True freshman Adrian Martinez sat out all of his last high school season recovering from shoulder surgery but is reportedly 100 percent healthy and ready to compete after joining Nebraska this winter. As a junior at Clovis West in Fresno, California, he rushed for 1,462 yards and 14 touchdowns.
This room has no shortage of interesting options. And all of them come with questions.
Junior Tre Bryant was a strong rusher for two games, averaging 5.9 yards per carry before missing the rest of the fall with a knee injury. What’s his health status now? Two other incumbents had their moments but were less than stellar in now-seniors Mikale Wilbon (379 yards, 4.3 per carry) and Devine Ozigbo (493, 3.8). Do they fit what Frost and Co. want to do on offense?
The new attack will ask backs to be comfortable lining up to take handoffs as well as moving out wider as receivers.
Of the returning players, sophomore Jaylin Bradley may best fit the bill. The speedy standout from Bellevue West saw action in seven games last year, averaging just 3.9 yards per carry but flashing an ability to get the edge and make something happen as a pass catcher (four receptions for 38 yards).
Touted newcomers Greg Bell and Miles Jones will have a say in the proceedings as well.
Frost has said Nebraska will play the best five offensive linemen regardless of position going forward. Coaches will only a see a few who have played important minutes at tackle in college.
Sophomore Brenden Jaimes is the resident veteran after starting the final nine games at right tackle last year. Sophomore Matt Farniok also started a pair of games there before breaking a bone in his wrist and manning right guard upon his return.

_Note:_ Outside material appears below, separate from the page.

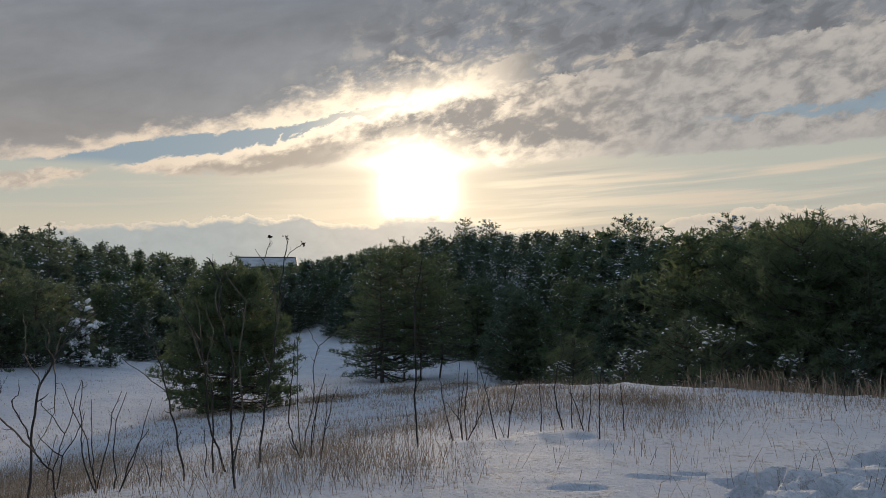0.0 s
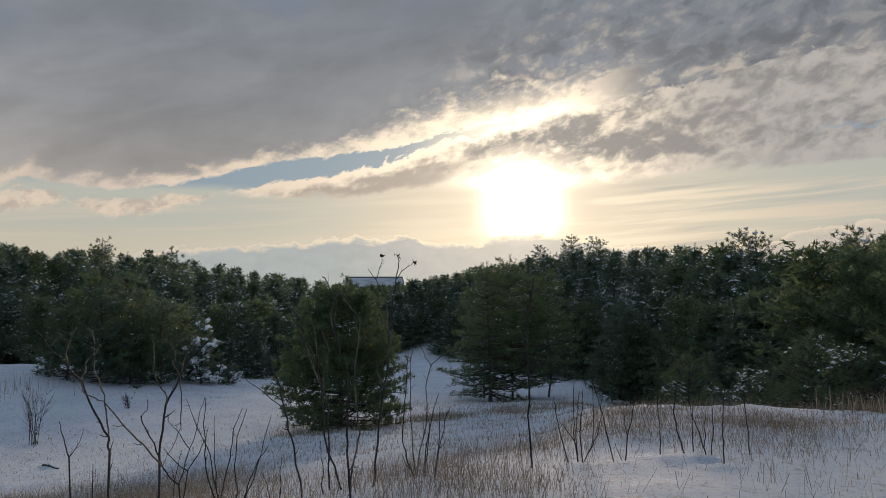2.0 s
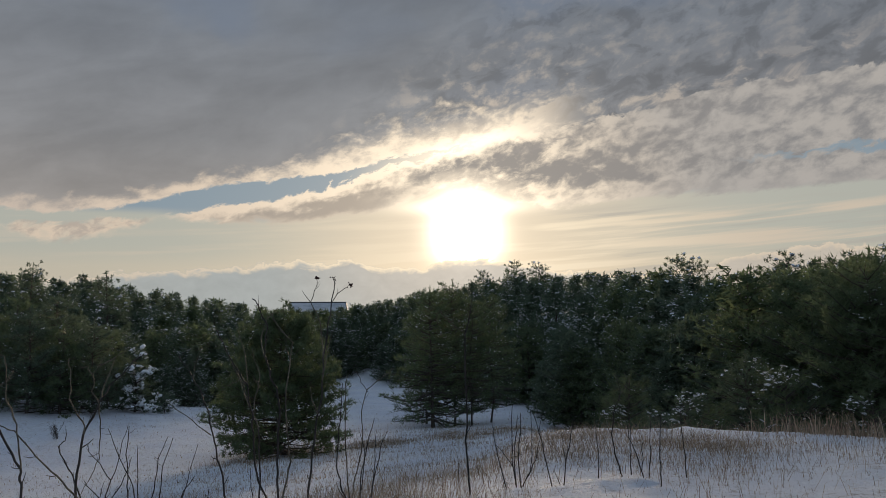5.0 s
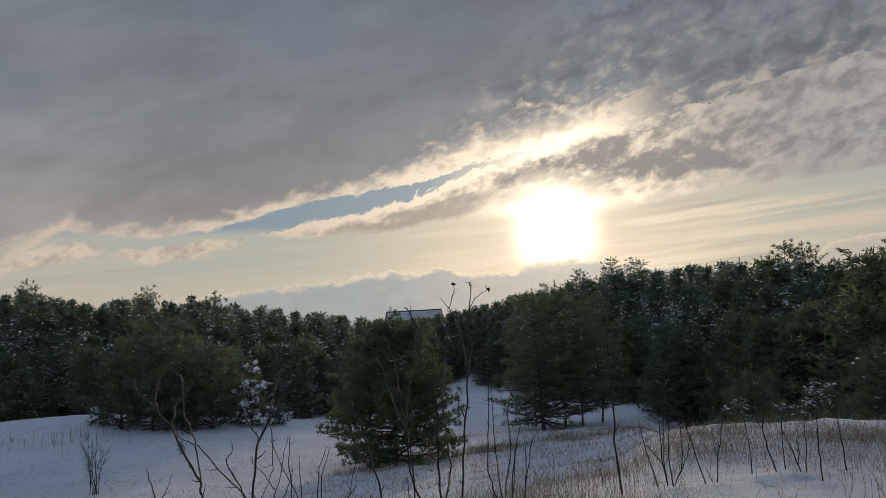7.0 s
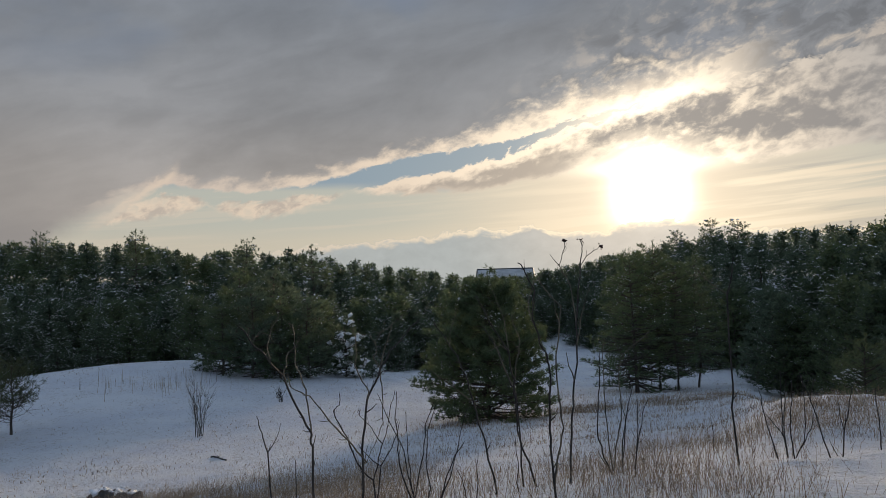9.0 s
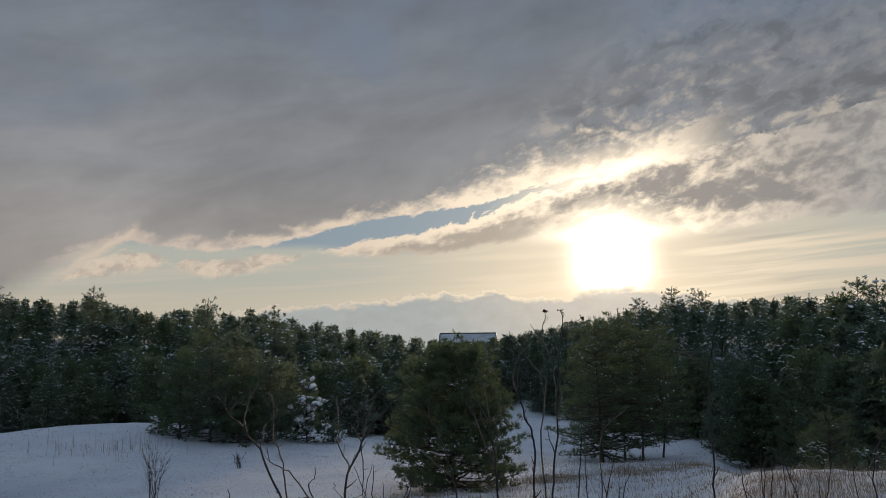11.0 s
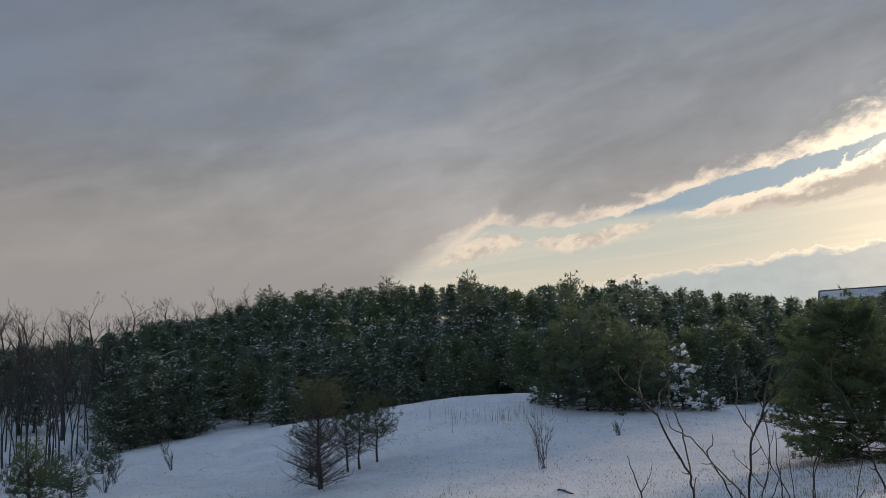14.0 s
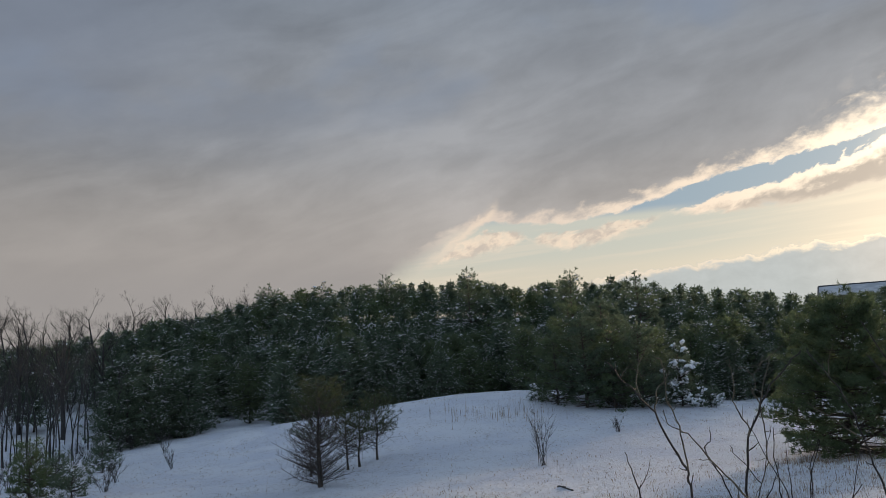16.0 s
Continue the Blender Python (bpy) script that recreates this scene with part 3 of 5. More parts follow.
# ---- pines ----
def pine(name, seed, h, spread, bare, label, mats=(NEEDLE, BARK), tuft=0.24, thick=0.020, per=9, whorl=0.42, arms=6, step=0.33,
         snow=0.10, lump=0.13, shape=0.75, droop=0.0, group="", place=(0, 0, 0), sparse=1.0, wild=0.15, lean=0.0, girth=1.0, limb=1.0, even=0.6, loose=False, fine=True, bushy=3, green=0.0, hollow=0.0, low=0.3, core=0.0, broad=0.38, lift=0.75):
    """A pine with whorls of limbs. bare: height of the lowest limbs; spread: reach of the longest limbs."""
    rng = np.random.default_rng(seed)
    root = None if loose else thing(name, place, label, "pine tree", group)
    wood, leaf, white = Bag(), Bag(), Bag()
    rt = (0.011 * h + 0.015) * girth
    bend = rng.normal(0, 0.012 * h, (6, 2))
    bend[0] = 0

    def axis(z):
        t = max(0, min(0.999, z / h)) * 5
        i = int(t)
        p = bend[i] * (1 - t + i) + bend[min(i + 1, 5)] * (t - i)
        return np.array((p[0] + lean * z, p[1], z))

    zs = np.linspace(-0.15, h, 12)
    wood.tube([axis(z) for z in zs], [rt * (1 - 0.93 * max(0, z) / h) * (1.25 if z < 0.1 else 1) for z in zs], 8 if fine else 5)
    at, way, heart = [], [], []
    z = bare
    while z < h - 0.4:
        t = (z - bare) / (h - bare)
        reach = spread * ((1 - t) ** shape) * (0.7 + 0.3 * min(1, t * 6)) + 0.12
        n = max(3, int(round(arms * (0.7 + 0.5 * (1 - t)) + rng.uniform(-1, 1))))
        a0 = rng.uniform(0, 6.28)
        for i in range(n):
            if rng.uniform() > sparse:
                continue
            a = a0 + 6.283 * i / n + rng.normal(0, 0.25)
            length = reach * rng.uniform(even, 1.15 if even < 0.7 else 1.03)
            rise = (0.12 + lift * t - droop * (1 - t)) + rng.normal(0, wild)
            out = np.array((math.cos(a), math.sin(a), 0.0))
            p0 = axis(z + rng.uniform(-0.12, 0.12))
            p1 = p0 + out * length * 0.5 + np.array((0, 0, length * 0.5 * rise - 0.05 * length))
            p2 = p0 + out * length + np.array((rng.normal(0, 0.08) * length, rng.normal(0, 0.08) * length, length * rise + rng.uniform(-0.06, 0.12) * length * (1 - t)))
            rb = max(0.005, (0.010 + 0.013 * length * (1 - t * 0.5)) * limb)
            if not loose:
                wood.tube([p0, p1, p2], [rb, rb * 0.65, rb * 0.25], 4 if fine else 3, False)
            if core > 0:
                # thick needles round the trunk
                for u in (0.22, 0.5):
                    heart.append(p0 + (p1 - p0) * 2 * u * rng.uniform(0.6, 1.3) + rng.normal(0, 0.14, 3))
            m = max(2, int(length / step))
            for q in range(m):
                u = 0.28 + 0.72 * (q + rng.uniform(0, 1)) / m if length > 0.6 else rng.uniform(0.3, 1)
                if t < hollow and u < 0.66 and rng.uniform() < 0.7:
                    e = (1 - u) ** 2 * p0 + 2 * u * (1 - u) * p1 + u * u * p2
                    for _ in range(2):
                        f = e + rng.normal(0, 0.16, 3) + out * 0.12
                        wood.tube([e, (e + f) / 2 + np.array((0, 0, 0.015)), f], [0.007, 0.005, 0.002], 3, False)
                    continue
                c = (1 - u) ** 2 * p0 + 2 * u * (1 - u) * p1 + u * u * p2
                wide = broad * length * (1 - 0.8 * u) + 0.12 if broad > 0.5 else broad * length * (1 - u) + 0.12
                for _ in range(bushy if length > 0.7 else 2):
                    s = rng.uniform(-1, 1)
                    off = np.array((-out[1], out[0], 0)) * s * wide + np.array((0, 0, rng.uniform(-0.05, 0.13)))
                    if t < green:
                        # bare twigs where the needles are gone
                        if rng.uniform() < 0.6:
                            e = c + off * 1.3 + np.array((0, 0, 0.06))
                            wood.tube([c, (c + e) / 2 + np.array((0, 0, 0.02)), e], [0.006, 0.004, 0.002], 3, False)
                        continue
                    at.append(c + off)
                    way.append(out * 0.55 + np.array((-out[1], out[0], 0)) * s * 0.7 + np.array((0, 0, 0.45)))
            if t < green:
                continue
            at.append(p2)
            way.append(out * 0.6 + np.array((0, 0, 0.6)))
        z += whorl * rng.uniform(0.75, 1.25) * (1 - 0.35 * t)
    for q in (0.42, 0.28, 0.14, 0.0):
        at.append(axis(h - q))
        way.append(np.array((0, 0, 2.4)))
    at, way = np.array(at), np.array(way)
    if loose:
        keep = at[:, 2] > low * h
        at, way = at[keep], way[keep]
    tufts(leaf, rng, at, way, per, tuft, thick)
    if heart:
        heart = np.array(heart)
        heart = heart[heart[:, 2] > (low * h if loose else 0)]
        tufts(leaf, rng, heart, np.zeros_like(heart), 3, core, core * 0.24, 1.0)
    if not loose:
        part("trunk", wood, mats[1], root)
        part("crown", leaf, mats[0], root, smooth=False)
    if snow > 0:
        # snow lies in patches on the upper side of the limbs
        pick = np.array([noise.noise(Vector(p * 1.3 + seed)) for p in at]) * (0.3 if lump > 0.12 else 1.0) + rng.normal(0, 0.11, len(at))
        some = at[pick > np.quantile(pick, 1 - snow)]
        if lump > 0.12:
            lumps(white, rng, some + (0, 0, 0.03), lump)
        else:
            flakes(white, rng, some + (0, 0, 0.04), lump, not loose)
        if loose:
            return [(np.concatenate(g.v), g.f) for g in (wood, leaf, white)]
        tagged(part("snow_load", white, LOAD, root, "small clumps of snow on the needles"), kind="stuff")
    return root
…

The void left by Nick Gates opens up left tackle for the first time in two years. Junior Christian Gaylord was the backup most of last season.
A pair of redshirt freshmen to follow are Lincoln East grad Chris Walker and Cincinnati product Matt Sichterman. Both are projected as tackles at the college level.
Inside linebacker features six scholarship players who bring a variety of skill sets.
Leading tackler Chris Weber graduates to open one interior spot in the 3-4 defense, while senior Dedrick Young (80 tackles in 12 games) is NU’s top returning stopper.
Junior college transfer Will Honas picked Nebraska over Iowa and Wisconsin and has drawn major praise from Husker coaches for his no-nonsense, hard-hitting attitude. Can he take over right away to justify the hype? Junior Mo Barry (38 tackles in 12 games) may be one of the biggest beneficiaries of defensive coordinator Erik Chinander’s risk-taking scheme, and his development will also be a key storyline.
Antonio Reed and Aaron Williams are Nebraska’s only upperclassman scholarship safeties. The discussion begins with the two seniors, at least for now.
Williams (48 tackles in nine games) was a reliable performer when nagging injuries didn’t keep him off the field. Reed (42 tackles in 10 games) also missed time with a knee injury, though the 6-2, 210-pound veteran is versatile enough to potentially move closer to the line of scrimmage as an outside linebacker or a nickelback.
Coaches brought juco transfer Deontai Williams into the mix as well. Defensive backs coach Travis Fisher said last month the 6-1, 200-pound bruiser is “probably going to get kicked out of college football the way that he hits. I’m not joking. This guy’s dangerous. You’re going to really love him.”